Tugboat Printshop, often shortened to T.B.P.S., is an independent artist press based in Pittsburgh, Pennsylvania, known for publishing original woodcut prints in limited editions. The studio’s focus is traditional relief printmaking – images are drawn by hand, carved into wood, and printed to paper in carefully built layers. It is a practice that values patience and precision over speed, and the finished prints carry the small, honest variations that come with hand production.


The printshop was co-founded in 2006, when artist Valerie Lueth moved to Pittsburgh after buying a house and a press and starting Tugboat Printshop as a serious publishing project. In the early years, Tugboat worked both collaboratively with other printmakers and independently, building a recognizable approach centered on intricate carving and strong composition. Over time, the studio became closely identified with Lueth’s own work, and in 2016 she became the sole owner and operator of T.B.P.S., continuing to run it as a one-artist press.


Tugboat’s identity is tied to the idea of “published” prints rather than casual reproductions. Each new image is developed to exist as an edition, with the same image printed multiple times from the same carved block or blocks. That structure brings discipline to the work. It demands consistent inking, careful alignment, and repeatable results, while still leaving room for the natural character of wood grain, pressure, and ink density to show through.

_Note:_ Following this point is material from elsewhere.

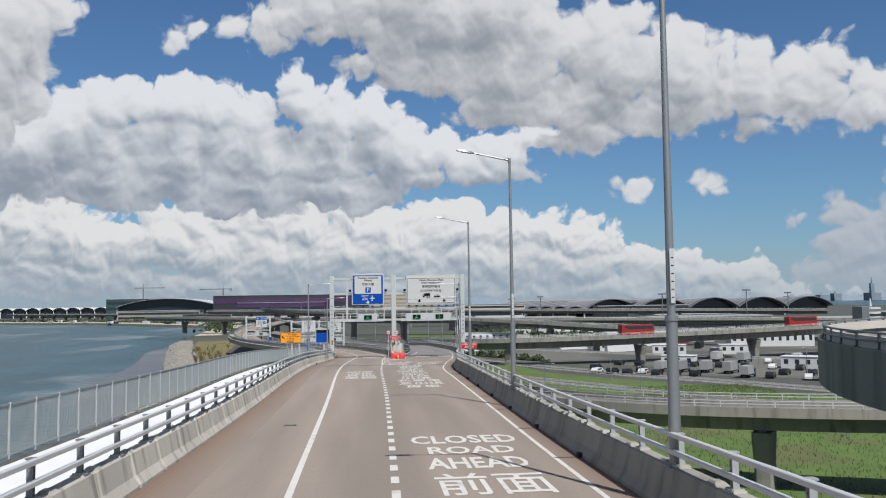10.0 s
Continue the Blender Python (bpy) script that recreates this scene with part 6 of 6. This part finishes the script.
def shallows():
    """The muddy tidal strip at the foot of the stones, just awash."""
    bm = bmesh.new()
    rows = [(200, -26, 1), (260, -45, 10), (300, -49, 18), (340, -55, 24), (384, -63, 21), (430, -72, 17), (470, -80, 16), (510, -89, 15), (552, -97, 13), (600, -107, 1)]
    f_in, f_out = smooth_table([(y, x) for y, x, w in rows]), smooth_table([(y, x - w) for y, x, w in rows])
    prev = None
    for y in np.linspace(200, 600, 105):
        wob = 2.5 * noise.noise((y * 0.06, 3, 0)) + 1.2 * noise.noise((y * 0.25, 7, 0))
        row = [bm.verts.new((f_in(y) + 4, y, SEA_Z + 0.25)), bm.verts.new(((f_in(y) + f_out(y)) / 2, y, SEA_Z + 0.06)), bm.verts.new((f_out(y) + wob, y, SEA_Z + 0.01))]
        if prev:
            for k in range(2):
                bm.faces.new((prev[k], prev[k + 1], row[k + 1], row[k]))
        prev = row
    setting("shallows", bm, MUD, "grey muddy shallows at the foot of the stones", "mudflat")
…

A Tugboat woodcut begins with drawing. The image is planned and then drawn directly onto the woodblock, which is typically 3/4-inch birch plywood. From there, the carving stage translates the drawing into a printable surface. In woodcut, the parts that will stay light are cut away, while the raised areas remain to receive ink. This reversal is part of the mental gymnastics of printmaking: the artist is always thinking in positives and negatives, and in mirrored orientation, because the print will read opposite on the paper.

Carving is slow work, especially when the final image relies on fine linework. Clean edges matter. A slight slip can widen a line, and a rough cut can trap ink where it is not wanted. This is why proofing is part of the rhythm. Printmakers often test a block during carving, checking which marks read clearly, which areas need to open up, and where detail might be getting too crowded.

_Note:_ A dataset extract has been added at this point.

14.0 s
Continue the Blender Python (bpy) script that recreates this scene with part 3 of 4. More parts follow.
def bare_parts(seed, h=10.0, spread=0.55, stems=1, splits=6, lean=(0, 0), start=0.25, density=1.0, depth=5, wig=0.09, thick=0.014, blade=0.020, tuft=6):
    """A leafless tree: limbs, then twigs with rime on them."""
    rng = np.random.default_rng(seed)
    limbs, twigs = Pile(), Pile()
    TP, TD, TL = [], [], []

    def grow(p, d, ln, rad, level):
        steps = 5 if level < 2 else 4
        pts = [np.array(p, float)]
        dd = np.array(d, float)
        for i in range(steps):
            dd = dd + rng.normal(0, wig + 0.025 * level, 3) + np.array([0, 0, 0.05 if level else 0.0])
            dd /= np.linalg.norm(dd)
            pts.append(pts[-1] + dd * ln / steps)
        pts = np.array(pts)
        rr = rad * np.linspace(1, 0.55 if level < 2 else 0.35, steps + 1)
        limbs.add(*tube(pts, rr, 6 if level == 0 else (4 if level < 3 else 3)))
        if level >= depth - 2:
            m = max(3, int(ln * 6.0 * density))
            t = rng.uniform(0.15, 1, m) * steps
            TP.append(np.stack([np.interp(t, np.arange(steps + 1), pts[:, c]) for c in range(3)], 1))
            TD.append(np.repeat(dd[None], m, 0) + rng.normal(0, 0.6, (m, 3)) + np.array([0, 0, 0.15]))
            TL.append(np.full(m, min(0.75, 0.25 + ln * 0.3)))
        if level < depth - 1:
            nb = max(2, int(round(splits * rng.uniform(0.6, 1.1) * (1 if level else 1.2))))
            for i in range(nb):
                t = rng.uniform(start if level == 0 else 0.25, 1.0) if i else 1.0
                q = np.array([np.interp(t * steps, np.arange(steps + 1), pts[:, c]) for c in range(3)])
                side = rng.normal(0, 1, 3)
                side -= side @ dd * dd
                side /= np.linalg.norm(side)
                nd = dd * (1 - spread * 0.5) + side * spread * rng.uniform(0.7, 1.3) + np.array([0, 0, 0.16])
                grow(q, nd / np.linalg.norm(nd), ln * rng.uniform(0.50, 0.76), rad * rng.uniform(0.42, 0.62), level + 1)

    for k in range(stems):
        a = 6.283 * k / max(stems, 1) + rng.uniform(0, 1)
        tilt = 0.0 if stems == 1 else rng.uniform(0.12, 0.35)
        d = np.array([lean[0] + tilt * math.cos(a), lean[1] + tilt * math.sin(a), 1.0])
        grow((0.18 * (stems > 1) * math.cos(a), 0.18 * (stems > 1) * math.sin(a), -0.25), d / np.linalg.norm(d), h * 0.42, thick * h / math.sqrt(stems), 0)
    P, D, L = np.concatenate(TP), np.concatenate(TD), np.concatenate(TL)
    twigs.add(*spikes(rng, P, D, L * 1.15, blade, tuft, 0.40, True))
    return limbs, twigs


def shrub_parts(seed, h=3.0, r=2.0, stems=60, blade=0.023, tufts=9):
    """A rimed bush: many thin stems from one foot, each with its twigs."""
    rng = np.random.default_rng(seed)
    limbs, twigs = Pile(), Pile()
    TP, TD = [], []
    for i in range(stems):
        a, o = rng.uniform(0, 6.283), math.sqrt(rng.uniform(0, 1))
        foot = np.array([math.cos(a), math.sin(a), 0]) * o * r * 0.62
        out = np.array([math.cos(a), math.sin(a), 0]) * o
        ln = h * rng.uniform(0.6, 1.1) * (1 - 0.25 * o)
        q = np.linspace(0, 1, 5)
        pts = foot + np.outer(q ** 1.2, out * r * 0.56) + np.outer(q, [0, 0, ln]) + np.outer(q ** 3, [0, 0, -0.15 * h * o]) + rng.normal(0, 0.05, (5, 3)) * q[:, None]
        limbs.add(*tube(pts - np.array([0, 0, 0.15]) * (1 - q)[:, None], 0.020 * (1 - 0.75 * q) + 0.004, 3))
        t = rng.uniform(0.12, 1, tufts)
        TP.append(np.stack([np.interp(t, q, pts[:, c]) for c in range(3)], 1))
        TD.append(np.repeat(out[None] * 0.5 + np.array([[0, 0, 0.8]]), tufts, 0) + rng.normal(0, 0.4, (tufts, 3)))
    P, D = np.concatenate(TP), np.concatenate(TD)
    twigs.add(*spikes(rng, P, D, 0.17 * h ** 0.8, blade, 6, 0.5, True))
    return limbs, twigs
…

Once a block is ready, inking turns the carved surface into a printing plate. Tugboat uses oil-based inks and prints on archival papers, aiming for richness and longevity. Ink is rolled across the raised surface so it sits evenly on the parts meant to print, without filling the carved recesses. Then paper is placed and printed using steady pressure, producing a single impression. That impression is one step in an edition.


Color adds another layer of complexity, literally. Many Tugboat prints are built from multiple woodblocks, with separate blocks carved for different colors or key details. The image is created through stacked impressions – one layer printed, then another precisely aligned on top, and so on. Because each layer must land in exactly the right place, registration becomes a craft of its own. Even a tiny shift can blur edges or create halos where colors meet, so the setup has to be controlled from the first sheet to the last.

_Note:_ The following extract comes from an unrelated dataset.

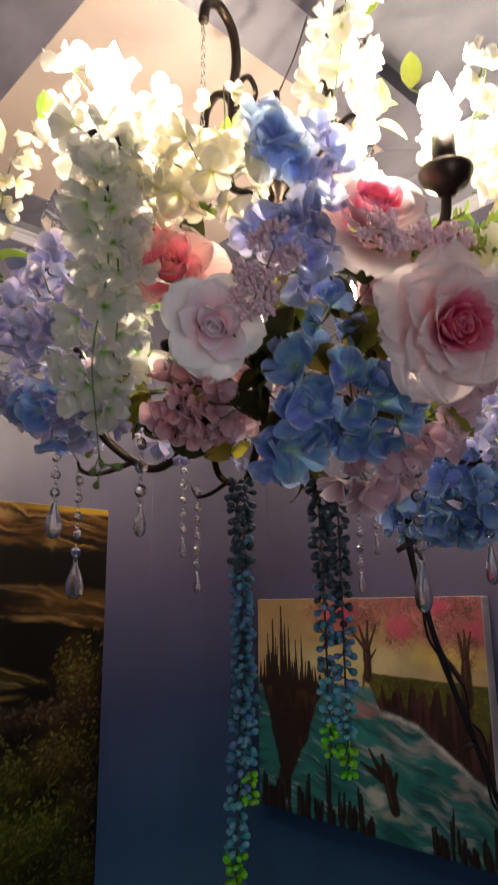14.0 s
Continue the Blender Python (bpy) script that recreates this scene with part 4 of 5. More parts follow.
def rose(p, d, D, spin, label, dyes, n=30, heart=0.40, ruffle=1.0, width=1.0, shut=1.0, roll=40.0):
    """A rose of diameter D: petals set in a spiral from the rolled heart outward, each one wider and more open than the last."""
    th = thing("rose", facing(p, Vector(d), spin), label, "rose", "artificial flowers on the chandelier")
    rnd = random.Random(int(1000 * abs(p[0] + p[2])))
    R = D / 2
    inner, mid, outer = dyes
    for k in range(n):
        q = k / (n - 1)
        e = q * q * (3 - 2 * q)
        ins = q < heart
        L = R * (0.27 + 0.50 * q ** 0.9) * rnd.uniform(0.90, 1.08)
        W = R * (0.26 + 0.80 * q ** 0.8) * width * rnd.uniform(0.92, 1.10)
        shy = max(0.0, 1 - q / 0.22)
        a0 = (3 + 66 * e ** shut) - 6 * shy + rnd.uniform(-4, 4)
        a1 = (4 + 96 * e ** shut) - 34 * shy + rnd.uniform(-10, 10)
        v, f, t = petal_data(L, W, a0, a1, R * (0.13 + 0.19 * q ** 0.8), R * (0.10 + 0.10 * q + 0.75 * q ** 1.6), R * (0.020 + 0.055 * q) * ruffle, 0.0, rnd.randint(0, 9999), 10, 14, 0.0, R * (0.12 - 0.26 * q), roll * (1 - 0.55 * q) * rnd.uniform(0.3, 1.2))
        turn = k * 2.39996 + rnd.uniform(-0.2, 0.2)
        place("petal", mesh_of("petal", v, f, inner if ins else mid if q < heart + 0.18 else outer, t=t), th, Matrix.Rotation(turn, 4, "Z"))
    v, f, t = [], [], []
    turns, steps = 3.4 * math.pi, 60
    for k in range(steps + 1):
        q = k / steps
        a = turns * q
        r = R * (0.016 + 0.125 * q ** 0.9) * (1 + 0.16 * math.sin(2.6 * a + 1.0) + 0.07 * math.sin(4.3 * a))
        h = R * (0.40 - 0.07 * q + 0.025 * math.sin(2.7 * a))
        for dr, z, tt in ((0.0, 0.25 * h, 0.3), (0.0, 0.60 * h, 0.55), (0.008 * R, 0.88 * h, 0.8), (0.034 * R, h, 1.0)):
            v.append(((r + dr) * math.cos(a), (r + dr) * math.sin(a), z))
            t.append(tt)
    for k in range(steps):
        for j in range(3):
            a = k * 4 + j
            f.append((a, a + 4, a + 5, a + 1))
    place("heart", mesh_of("heart", v, f, inner, t=t), th)
    dome = lathe("cushion", [(0.001, 0.27 * R), (0.06 * R, 0.26 * R), (0.13 * R, 0.21 * R), (0.19 * R, 0.12 * R), (0.24 * R, 0.02 * R)], inner, 14)
    dome.attributes.new("t", "FLOAT", "POINT").data.foreach_set("value", [0.4] * len(dome.vertices))
    place("cushion", dome, th)
    base = lathe("base", [(0.26 * R, 0.04 * R), (0.22 * R, -0.06 * R), (0.12 * R, -0.13 * R), (0.002, -0.15 * R)], STEM, 14)
    place("base", base, th)
    place("calyx", lathe("calyx", [(0.001, -0.016), (0.006, -0.014), (0.010, -0.004), (0.008, 0.002)], STEM, 10), th)
    return th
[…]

The pace of multi-block printing is demanding. Each sheet moves through the same cycle repeatedly: align, print, dry, repeat for the next color. Overprints can produce new tones and subtle depth, especially when inks are laid in thin layers. The final print is not just a picture, but a record of decisions made across many passes.


When an edition is complete, Tugboat finishes it as a published object. Prints are typically signed, titled, and numbered as part of a limited run. That editioning is what makes the work collectible and traceable, and it reflects the studio’s commitment to printmaking as a serious, old-school form of making images. In a world full of instant reproduction, Tugboat Printshop stands out by doing the opposite: slowing everything down, and letting the process show.